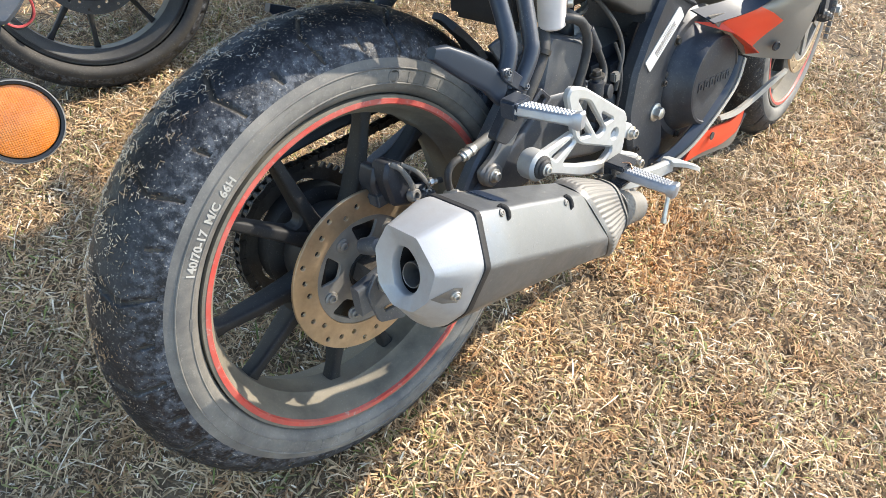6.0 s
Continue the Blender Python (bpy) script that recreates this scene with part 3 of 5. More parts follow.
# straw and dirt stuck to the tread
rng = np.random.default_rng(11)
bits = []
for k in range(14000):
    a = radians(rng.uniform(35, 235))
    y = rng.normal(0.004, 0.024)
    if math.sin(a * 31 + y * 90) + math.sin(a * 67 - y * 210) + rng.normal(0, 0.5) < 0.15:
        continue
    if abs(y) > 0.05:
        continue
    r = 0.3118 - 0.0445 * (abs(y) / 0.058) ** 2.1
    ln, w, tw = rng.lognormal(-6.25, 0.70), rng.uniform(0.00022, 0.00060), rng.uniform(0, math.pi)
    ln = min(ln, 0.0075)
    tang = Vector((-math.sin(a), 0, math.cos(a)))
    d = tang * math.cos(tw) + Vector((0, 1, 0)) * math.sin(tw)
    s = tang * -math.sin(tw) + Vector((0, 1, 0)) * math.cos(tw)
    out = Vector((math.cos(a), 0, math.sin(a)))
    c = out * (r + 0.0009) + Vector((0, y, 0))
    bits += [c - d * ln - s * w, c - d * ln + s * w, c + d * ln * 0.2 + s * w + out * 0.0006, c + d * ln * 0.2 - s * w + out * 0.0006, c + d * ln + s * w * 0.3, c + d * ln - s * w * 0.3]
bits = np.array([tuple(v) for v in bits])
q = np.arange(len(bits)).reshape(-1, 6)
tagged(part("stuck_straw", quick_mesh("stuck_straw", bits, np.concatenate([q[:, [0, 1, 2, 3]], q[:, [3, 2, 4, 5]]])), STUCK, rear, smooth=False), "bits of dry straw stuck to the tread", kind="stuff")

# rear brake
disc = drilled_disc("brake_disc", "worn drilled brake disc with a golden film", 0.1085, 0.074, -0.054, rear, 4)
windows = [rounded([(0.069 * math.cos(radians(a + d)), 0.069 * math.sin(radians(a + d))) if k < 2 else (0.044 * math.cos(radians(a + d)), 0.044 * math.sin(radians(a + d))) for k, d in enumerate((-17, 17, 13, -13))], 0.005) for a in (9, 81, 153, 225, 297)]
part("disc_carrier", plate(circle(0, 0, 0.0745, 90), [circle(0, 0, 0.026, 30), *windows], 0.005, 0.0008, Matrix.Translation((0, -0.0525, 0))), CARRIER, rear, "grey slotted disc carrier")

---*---

# BRIEF:
Copy every line above in which the string "with" shows up.

# PROBLEM SOLUTION:
Continue the Blender Python (bpy) script that recreates this scene with part 3 of 5. More parts follow.
disc = drilled_disc("brake_disc", "worn drilled brake disc with a golden film", 0.1085, 0.074, -0.054, rear, 4)